За пределами видов запахи толкуются менее однозначно. Аромат хвойного леса содержит терпены, и потому микроорганизмы обычно его не любят; по той же причине клещи, моли и блохи не любят запах лаванды. А для нас приятны те же запахи, что и для пчел. Потому-то мы заимствуем ароматы у цветов, примерно как бабочки привлекают партнера тем, что пахнут розами. Духи тысячелетиями создавались из цветочных лепестков, фруктовой кожицы, семян и листьев, даже из корешков и коры. Их эфирные масла можно комбинировать, в точности как музыкальные звуки, оттого они и называются басовыми нотами, сердечными нотами и верхними нотами. Один из парфюмеров XIX века составил целую гамму, где ре – это фиалка, ми – акация, фа – ночной гиацинт, соль – апельсиновый цветок, ля – свежескошенное сено, си – полынь, а до – камфара. Другие цветочные запахи образуют другие гаммы, ведь в мире запахов вариаций не меньше, чем в музыке.
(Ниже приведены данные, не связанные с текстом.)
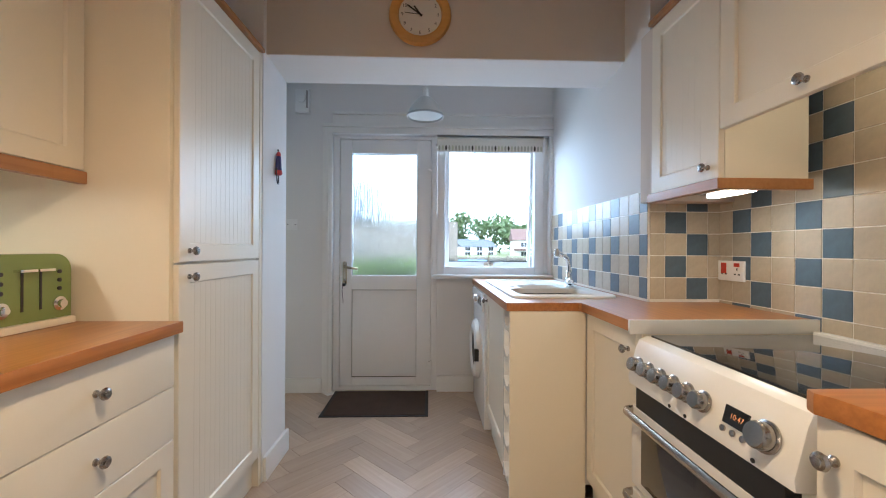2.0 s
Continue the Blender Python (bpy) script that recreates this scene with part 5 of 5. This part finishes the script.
SKYB, ROCK, FOREST, LAKE, HEATH, SAND = pm("sky", (0.16, 0.28, 0.46), 0.15, 6), pm("snow_rock", (0.27, 0.33, 0.40), 0.4, 18), pm("forest", (0.03, 0.045, 0.05), 0.4, 20), pm("lake", (0.09, 0.13, 0.19), 0.35, 9), pm("heather", (0.30, 0.12, 0.09), 0.4, 20), pm("straw", (0.52, 0.43, 0.33), 0.3, 14)
FULL = [(0, 0), (1, 0), (1, 1), (0, 1)]
random.seed(12)
PEAK = [(0.15, 0.5), (0.9, 0.5), (0.72, 0.70), (0.62, 0.72), (0.55, 0.80), (0.5, 0.78), (0.43, 0.88), (0.38, 0.83), (0.33, 0.85), (0.25, 0.66)]
lake_art = [(FULL, SKYB), ([(0, 0.72), (0.2, 0.78), (0.34, 0.76), (0.2, 0.86), (0, 0.9)], pm("cloud", (0.50, 0.52, 0.55))), (PEAK, ROCK)]
lake_art += [([(u, v), (u + 0.05, v - 0.06), (u + 0.02, v - 0.12), (u - 0.04, v - 0.1)], pm("snow_%d" % k, (0.55, 0.60, 0.66))) for k, (u, v) in enumerate(((0.43, 0.86), (0.36, 0.8), (0.54, 0.76), (0.3, 0.7), (0.62, 0.68)))]
lake_art += [([(0, 0.1), (1, 0.1), (1, 0.5), (0, 0.5)], LAKE), ([(u, 1.0 - v * 1.0) if v > 0.5 else (u, 0.5) for u, v in PEAK[::-1]], pm("reflection", (0.15, 0.19, 0.25), 0.4, 20))]
for k in range(17):
    u, h = k / 16, 0.05 + 0.2 * abs(math.cos(k * 0.19)) ** 2 * random.uniform(0.6, 1.1) + (0.12 if k > 11 else 0)
    lake_art += [([(u - 0.045, 0.47), (u + 0.045, 0.47), (u + 0.012, 0.47 + h * 0.6), (u, 0.48 + h)], FOREST), ([(u - 0.04, 0.47), (u, 0.46 - h * 0.6), (u + 0.04, 0.47)], FOREST)]
lake_art += [([(0, 0.0), (1, 0.0), (1, 0.2), (0.7, 0.16), (0.45, 0.14), (0.3, 0.22), (0.18, 0.3), (0, 0.32)], SAND), ([(0.35, 0), (1, 0), (1, 0.24), (0.75, 0.18), (0.5, 0.12)], HEATH)]
for k in range(14):
    u, v, s = random.uniform(0.0, 1), random.uniform(0.02, 0.16), random.uniform(0.02, 0.05)
    lake_art.append(([(u - s, v), (u + s, v - 0.01), (u + s * 0.4, v + s), (u - s * 0.6, v + s * 0.8)], (HEATH, SAND, FOREST, HEATH)[k % 4]))
lake_art = [([(min(1, max(0, u)), min(1, max(0, v))) for u, v in o], m) for o, m in lake_art]
picture("mountain_picture", pose(-3.778, 2.835, 1.527, 0, 0, 90), 0.49, 0.40, 0.022, M_TRIM, "white-framed painting of a mountain lake", lake_art)
picture("small_picture", pose(-3.778, 2.397, 1.538, 0, 0, 90), 0.325, 0.275, 0.03, M_OAK, "oak-framed small landscape in a white mount", [(FULL, pm("dusk_sky", (0.35, 0.36, 0.36), 0.3, 8)), ([(0, 0), (1, 0), (1, 0.6), (0.6, 0.52), (0.3, 0.62), (0, 0.55)], FOREST), ([(0, 0.15), (1, 0.1), (1, 0.35), (0.5, 0.45), (0, 0.4)], pm("moor", (0.22, 0.18, 0.06), 0.4, 20))], 0.07)
TOWN = [pm("town_%d" % k, c, 0.25, 20) for k, c in enumerate(((0.50, 0.38, 0.22), (0.28, 0.15, 0.06), (0.12, 0.08, 0.05), (0.58, 0.48, 0.33), (0.10, 0.11, 0.05), (0.42, 0.26, 0.12)))]
harbour_art = [(FULL, pm("hazy_sky", (0.42, 0.37, 0.34), 0.2, 5)), ([(0, 0), (1, 0), (1, 0.5), (0.6, 0.48), (0, 0.5)], pm("sea", (0.15, 0.19, 0.22), 0.3, 10)), ([(0, 0.2), (0.45, 0.3), (0.62, 0.46), (0.82, 0.5), (0.74, 0.56), (0.6, 0.70), (0.35, 0.78), (0.1, 0.86), (0, 0.84)], pm("village", (0.16, 0.11, 0.055), 0.5, 26))]
for k in range(70):
    u = random.uniform(0, 0.68)
    v = random.uniform(0.28 + 0.3 * u, 0.80 - 0.36 * u)
    w, h = random.uniform(0.015, 0.04), random.uniform(0.02, 0.06)
    harbour_art.append(([(max(0, u - w), v), (u + w, v), (u + w, v + h), (max(0, u - w * 0.3), v + h * 1.4), (max(0, u - w), v + h)], TOWN[k % 6]))
for k in range(36):
    u = random.uniform(0, 0.5)
    v = random.uniform(0.02, 0.24)
    w = random.uniform(0.02, 0.05)
    harbour_art.append(([(max(0, u - w), v), (u + w, v + 0.005), (u + w * 0.6, v + w), (max(0, u - w * 0.5), v + w * 0.8)], TOWN[(k * 5 + 1) % 6]))
for k in range(6):
    u, v = random.uniform(0.55, 0.92), random.uniform(0.15, 0.42)
    harbour_art.append(([(u - 0.04, v + 0.03), (u - 0.025, v), (u + 0.03, v), (u + 0.05, v + 0.035)], (TOWN[2], M_UPVC, TOWN[1])[k % 3]))
picture("harbour_picture", pose(-3.778, 1.975, 1.525, 0, 0, 90), 0.50, 0.40, 0.022, M_TRIM, "white-framed painting of a harbour village", [(o, m) for o, m in harbour_art])
picture("narrow_picture", pose(-3.50, 3.218, 1.585, 0, 0, 0), 0.10, 0.30, 0.012, M_GAP, "narrow dark-framed picture beside the window", [(FULL, pm("sepia", (0.32, 0.2, 0.12), 0.3, 12))])

chair = thing("office_chair", pose(-3.10, 1.93, 0.0, 0, 0, 20), "grey and black office chair on castors at the desk", "office chair")
part("seat", boxes((-0.22, 0.22, -0.22, 0.22, 0.43, 0.52), bevel=0.035), node_mat("grey_black_fabric", (0.05, 0.055, 0.07), 0.9, var=0.3, fine=300, bump=0.4), chair)
part("backrest", boxes((-0.20, 0.20, -0.27, -0.22, 0.58, 0.70), bevel=0.02), bpy.data.materials["grey_black_fabric"], chair)
part("back_bracket", boxes((-0.03, 0.03, -0.25, -0.23, 0.40, 0.60), bevel=0.004), M_BLACK, chair)
part("seat_shell", boxes((-0.19, 0.19, -0.19, 0.19, 0.30, 0.43), bevel=0.03), M_CREAM_SIDE, chair, "pale plastic seat shell")
part("column", lathe([(0, 0.08), (0.028, 0.08), (0.028, 0.2), (0.02, 0.2), (0.02, 0.32), (0, 0.32)], 16), M_GREYM, chair)
for k in range(5):
    a = 2 * math.pi * k / 5
    part("base_arm", tube([(0, 0, 0.10), (0.15 * math.cos(a), 0.15 * math.sin(a), 0.09), (0.27 * math.cos(a), 0.27 * math.sin(a), 0.07)], [0.03, 0.024, 0.016], 8), M_BLACK, chair)
    part("castor", moved(lathe([(0, -0.022), (0.026, -0.022), (0.030, -0.012), (0.030, 0.012), (0.026, 0.022), (0, 0.022)], 16), pose(0.27 * math.cos(a), 0.27 * math.sin(a), 0.031, 90, 0, math.degrees(a))), M_BLACK, chair)
tag = thing("white_card", pose(-3.0, 2.668, 0.003, 0, 0, 25), "small white card lying on the carpet", "card")
part("card", boxes((-0.045, 0.045, -0.025, 0.025, 0, 0.004), bevel=0.001), M_UPVC, tag)
lead = thing("extension_lead", pose(-3.55, 2.1, 0.003), "white extension lead on the floor under the desk", "extension lead")
part("block", boxes((-0.03, 0.03, -0.16, 0.16, 0.0, 0.035), bevel=0.005), M_WHITEP, lead)
part("cable", tube(arc([(0, 0.16, 0.012), (0.05, 0.25, 0.006), (0.02, 0.4, 0.006), (-0.08, 0.55, 0.006), (-0.15, 0.7, 0.006)], 5), 0.004, 8), M_WHITEP, lead)

# ---- tiles ----
TS = 0.0978
bm = boxes((-TS / 2 + 0.0017, TS / 2 - 0.0017, -0.0065, 0.0, -TS / 2 + 0.0017, TS / 2 - 0.0017), bevel=0.0016)
TILE_C = mesh_of("tile", bm, M_TILE_C)
bm = boxes((-TS / 2 + 0.0017, TS / 2 - 0.0017, -0.0065, 0.0, -TS / 2 + 0.0017, TS / 2 - 0.0017), bevel=0.0016)
TILE_B = mesh_of("tile", bm, M_TILE_B)


def tiling(name, origin, turn, length, z_lo, z_hi, even, odd, u0=0.0, top=1.394):
    """Square tiles on a wall; local x runs along the wall from origin, tiles look towards local -y. Rows are counted down from top."""
    m = pose(*origin, 0, 0, turn)
    th = thing(name, m, "glazed cream and slate-blue wall tiles with pale grout", "wall tiles", kind="structure")
    part("grout", boxes((0, length, -0.0052, -0.0005, z_lo, z_hi)), M_GROUT, th, smooth=False)
    rows = range(int(math.floor((top - z_hi) / TS)), int(math.ceil((top - z_lo) / TS)))
    for r in rows:
        a, b = max(top - (r + 1) * TS, z_lo), min(top - r * TS, z_hi)
        if b - a < 0.012:
            continue
        c = int(math.floor(-u0 / TS))
        while u0 + c * TS < length:
            ua, ub = max(0, u0 + c * TS), min(length, u0 + (c + 1) * TS)
            if ub - ua > 0.012:
                blue = (c % 3 == even) if r % 2 == 0 else (c % 3 == odd)
                mt = pose((ua + ub) / 2, -0.0008, (a + b) / 2) @ Matrix.Diagonal(((ub - ua) / TS, 1, (b - a) / TS, 1))
                share("tile", TILE_B if blue else TILE_C, th, mt)
            c += 1
    return th


tiling("wall_tiles_west", (-1.3595, -0.605, 0), 90, 1.976, 0.912, 1.375, 2, 0, 1.228 - 12 * TS, 1.392)
tiling("wall_tiles_south", (-0.262, SY + 0.0005, 0), 180, 1.09, 0.912, 1.375, 2, 1, 0.0)
tiling("wall_tiles_nib", (1.031, 1.8295, 0), 0, 0.32, 0.906, 1.406, 2, 1, -0.03, 1.406)
tiling("wall_tiles_east", (1.3545, 1.822, 0), -90, 1.45, 0.80, 1.80, 1, 0, 0.075, 1.406)
tiling("wall_tiles_utility", (1.0295, 3.245, 0), -90, 1.415, 0.906, 1.405, 2, 1, -0.0236, 1.405)

# ---- plank floor ----
PL_W, PL_L = 0.115, 0.46
M_PLANK = vary_by_piece(wood_mat("grey_oak_vinyl", (0.29, 0.21, 0.15), (0.49, 0.385, 0.29), "x", 0.30, 1.6, 0.0, stave=0.2, relief=0.03), 0.2)
floor = thing("floor", pose(0, 0, 0), "grey-brown oak vinyl planks laid in herringbone", "floor", kind="structure")
PLANK = mesh_of("plank", boxes((-PL_L / 2 + 0.0006, PL_L / 2 - 0.0006, -PL_W / 2 + 0.0006, PL_W / 2 - 0.0006, -0.004, 0.0), bevel=0.0009), M_PLANK)
R45 = pose(0, 0, 0, 0, 0, 45)
planks = []
for i in range(-40, 41):
    for j in range(-20, 21):
        for kind in (0, 1):
            # a herringbone on a grid of plank widths
            if kind == 0:
                x, y, turn = i * PL_W + PL_L / 2, (i + 0.5) * PL_W, 0
            else:
                x, y, turn = (i + 0.5) * PL_W, (i + 1) * PL_W - 1.5 * PL_L, 90
            x += j * 2 * PL_L
            p = R45 @ Vector((x, y, 0))
            if -1.6 < p.x < 1.28 and -0.58 < p.y < 3.3 and (p.x > -1.28 or p.y > 2.3):
                planks.append((p.x, p.y, 45 + turn))
for x, y, a in planks:
    share("plank", PLANK, floor, pose(x, y, 0, 0, 0, a))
Верхние ноты – те, что первыми проникают в нос и первыми улетучиваются. Сердечные ноты простираются от жасмина и роз до высушенных почек пряной гвоздики. Среди басовых нот дубовый мох может пахнуть морским побережьем и лесом после дождя. Но классическая басовая нота – сандал. Как говорят, он одновременно успокаивает и эротически возбуждает, ведь древесным эссенциям присуще тепло.
Есть и животные басовые ноты, например амбра – мистическое вещество, которое раньше ценилось так же высоко, как золото и рабы. Оно годами сохраняет аромат и создано жизнью морских глубин. Ведь когда-то оно лежало среди осьминожьих остатков в желудке кашалота.
Неясные или сочные, мягкие или возбуждающие – ароматы наплывают отовсюду, где кипит жизнь. Подобно жизни и музыке, они меняются и тихонько исчезают, и все-таки их безмолвный настойчивый призыв сопутствовал нам всегда. На самых первых порах орган обоняния представлял собой всего-навсего тканевый узел в конце нервного волокна, но мало-помалу он вырос в мозг. Некогда полушария нашего мозга напоминали бутоны на обонятельном стебле, примерно как растущий цветок. Высказывалось предположение, что мышление возникло благодаря тому, что мы чуяли запахи. Хотя мысли вряд ли можно отнести к сфере обоняния. Они коренятся в древней лимбической системе, именуемой эмоциональным мозгом, так что ароматические связи эмоциональны.
В точности как чувства, описать запахи бывает трудно. Ведь каким образом улавливается запах? Римский писатель Лукреций полагал, что обоняние различает форму частиц запаха. В 1960-е годы возникла сходная теория, согласно которой молекулы цветочных запахов были клиновидны, мускусного запаха – дисковидны, а камфарного – шаровидны. Однако ни формы, ни химические формулы ароматических молекул не облегчили задачу описать эти вещества словами. Парфюмеры, различающие тысячи запахов, теряются, когда надо о них рассказать. Запахи относятся к числу языков, не подчиняющихся никакой грамматике. Они ведут речь о неуловимой химии, несомой ветрами, влагой и зноем, близки к мгновению настоящего и собственной жизни Земли.
Может ли укорененность обоняния в эмоциональном мозге объяснить, почему с помощью цветов говорится так много? Букеты ставят везде и всюду – от столов, накрытых по случаю дня рождения, до могил, а для влюбленных есть даже книги о языке цветов, рассказывающие, какие чувства связаны с тем или иным их видом. Это изобретение викторианцев, которые говорили не о цветах и пчелах как таковых, а разъясняли, как цветы помогут человеку выразить себя.
И это касается не только чувств. Хотя наши глаза воспринимают миллионы цветовых оттенков, говорить мы можем лишь о немногих, получивших имена, так что и здесь на выручку пришли цветы. Цвет роз дал нам розовый, цвет апельсинов – оранжевый; от фиалок пришел фиолетовый, а французское название сирени дало лиловый. Шведский и английский языки имеют архаичные слова с общим происхождением для обозначения другого цветочного оттенка пурпурного –
Вообще-то и краски, и запахи одинаково сильно действуют и на нас, и на пчел, но вот говорить о них – совсем другое дело, а еще труднее их оживить. Ведь запечатлевали слова на мертвых растениях. В Египте – на высушенных листьях папируса, в северных регионах – на пластинках из букового дерева. Значки на пластинках выцарапывали, тогда-то и родилось новое слово – «буква»; с той поры миллиарды букв были нанесены на бумагу из перемолотого дерева. Все вместе они, наверно, создали нечто большее, как пчелы, когда делают из цветов мед: ведь результат передает эссенцию жизни, которая сохранится и в будущем.